Task
Would you write out the listing verbatim and skip every picture in it?

Provided data
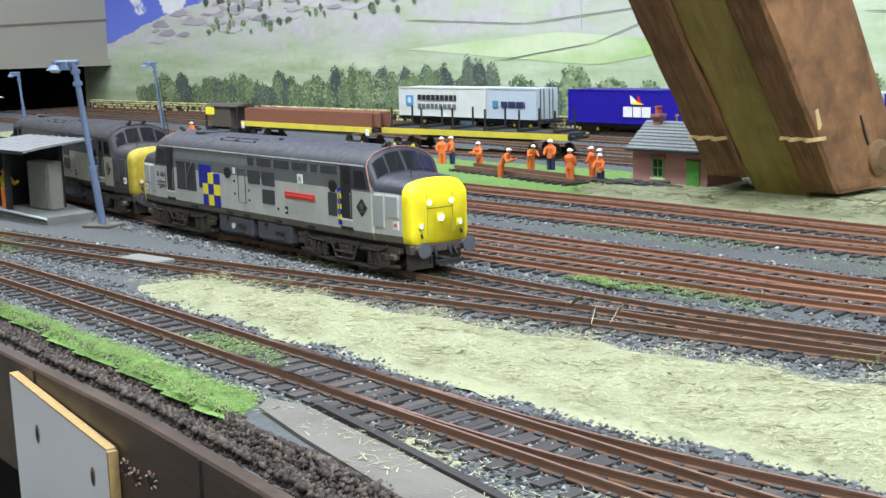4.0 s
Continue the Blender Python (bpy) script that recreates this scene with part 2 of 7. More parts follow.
YARD_B = [(-1.6, 0.14), (-1.2, 0.11), (-0.9, 0.09), (-0.7, 0.078), (-0.544, 0.072), (-0.432, 0.076), (-0.34, 0.085), (-0.2, 0.124), (-0.05, 0.172)]
YARD_C = [(-1.6, 0.22), (-1.2, 0.2), (-0.9, 0.185), (-0.661, 0.179), (-0.547, 0.182), (-0.407, 0.185), (-0.2, 0.205), (-0.05, 0.226), (0.1, 0.236), (0.25, 0.246)]
YARD_D = [(-1.6, 0.25), (-1.2, 0.242), (-0.9, 0.237), (-0.718, 0.234), (-0.59, 0.233), (-0.43, 0.227), (-0.2, 0.226), (-0.05, 0.232)]
FAR_A = [(-2.1, 0.59), (-1.2, 0.575), (-0.6, 0.555), (-0.2, 0.56), (0.1, 0.57), (0.4, 0.592), (0.55, 0.603), (0.655, 0.605), (0.771, 0.589), (0.906, 0.55), (1.01, 0.485), (1.09, 0.4), (1.14, 0.3), (1.16, 0.15), (1.16, -0.3)]
FAR_B = [(-2.1, 0.53), (-1.2, 0.51), (-0.6, 0.475), (-0.17, 0.482), (0.1, 0.494), (0.4, 0.53), (0.62, 0.547), (0.72, 0.535), (0.85, 0.503), (0.955, 0.448), (1.03, 0.375), (1.08, 0.28), (1.105, 0.15)]
FAR_C = [(-0.9, 0.44), (-0.6, 0.405), (-0.47, 0.385), (-0.15, 0.385), (0.1, 0.402), (0.35, 0.45), (0.5, 0.482), (0.583, 0.489), (0.675, 0.478), (0.803, 0.459), (0.9, 0.43), (0.97, 0.385), (1.02, 0.3), (1.04, 0.2)]
WAG = [(-2.1, 0.42), (-1.7, 0.41), (-1.25, 0.4), (-1.0, 0.405), (-0.82, 0.42), (-0.6, 0.45), (-0.4, 0.473)]
CONT = [(-2.1, 0.63), (-1.2, 0.63), (-0.9, 0.63), (-0.6, 0.63), (-0.42, 0.625), (-0.2, 0.6), (0.1, 0.575)]
STONE = [(-2.1, 0.666), (-0.9, 0.664), (-0.47, 0.652), (-0.2, 0.647), (0.05, 0.644), (0.29, 0.641), (0.45, 0.646), (0.6, 0.648), (0.69, 0.645), (0.816, 0.628), (0.951, 0.585), (1.055, 0.52), (1.14, 0.43), (1.19, 0.33),
         (1.205, 0.2), (1.205, -0.3)]
BACK = [(-2.15, 0.684), (-1.0, 0.684), (0.2, 0.684), (0.5, 0.69), (0.72, 0.733), (0.9, 0.802), (1.1, 0.89)]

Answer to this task
4.0 s
Continue the Blender Python (bpy) script that recreates this scene with part 2 of 7. More parts follow.
YARD_B = [(-1.6, 0.14), (-1.2, 0.11), (-0.9, 0.09), (-0.7, 0.078), (-0.544, 0.072), (-0.432, 0.076), (-0.34, 0.085), (-0.2, 0.124), (-0.05, 0.172)]
YARD_C = [(-1.6, 0.22), (-1.2, 0.2), (-0.9, 0.185), (-0.661, 0.179), (-0.547, 0.182), (-0.407, 0.185), (-0.2, 0.205), (-0.05, 0.226), (0.1, 0.236), (0.25, 0.246)]
YARD_D = [(-1.6, 0.25), (-1.2, 0.242), (-0.9, 0.237), (-0.718, 0.234), (-0.59, 0.233), (-0.43, 0.227), (-0.2, 0.226), (-0.05, 0.232)]
FAR_A = [(-2.1, 0.59), (-1.2, 0.575), (-0.6, 0.555), (-0.2, 0.56), (0.1, 0.57), (0.4, 0.592), (0.55, 0.603), (0.655, 0.605), (0.771, 0.589), (0.906, 0.55), (1.01, 0.485), (1.09, 0.4), (1.14, 0.3), (1.16, 0.15), (1.16, -0.3)]
FAR_B = [(-2.1, 0.53), (-1.2, 0.51), (-0.6, 0.475), (-0.17, 0.482), (0.1, 0.494), (0.4, 0.53), (0.62, 0.547), (0.72, 0.535), (0.85, 0.503), (0.955, 0.448), (1.03, 0.375), (1.08, 0.28), (1.105, 0.15)]
FAR_C = [(-0.9, 0.44), (-0.6, 0.405), (-0.47, 0.385), (-0.15, 0.385), (0.1, 0.402), (0.35, 0.45), (0.5, 0.482), (0.583, 0.489), (0.675, 0.478), (0.803, 0.459), (0.9, 0.43), (0.97, 0.385), (1.02, 0.3), (1.04, 0.2)]
WAG = [(-2.1, 0.42), (-1.7, 0.41), (-1.25, 0.4), (-1.0, 0.405), (-0.82, 0.42), (-0.6, 0.45), (-0.4, 0.473)]
CONT = [(-2.1, 0.63), (-1.2, 0.63), (-0.9, 0.63), (-0.6, 0.63), (-0.42, 0.625), (-0.2, 0.6), (0.1, 0.575)]
STONE = [(-2.1, 0.666), (-0.9, 0.664), (-0.47, 0.652), (-0.2, 0.647), (0.05, 0.644), (0.29, 0.641), (0.45, 0.646), (0.6, 0.648), (0.69, 0.645), (0.816, 0.628), (0.951, 0.585), (1.055, 0.52), (1.14, 0.43), (1.19, 0.33),
         (1.205, 0.2), (1.205, -0.3)]
BACK = [(-2.15, 0.684), (-1.0, 0.684), (0.2, 0.684), (0.5, 0.69), (0.72, 0.733), (0.9, 0.802), (1.1, 0.89)]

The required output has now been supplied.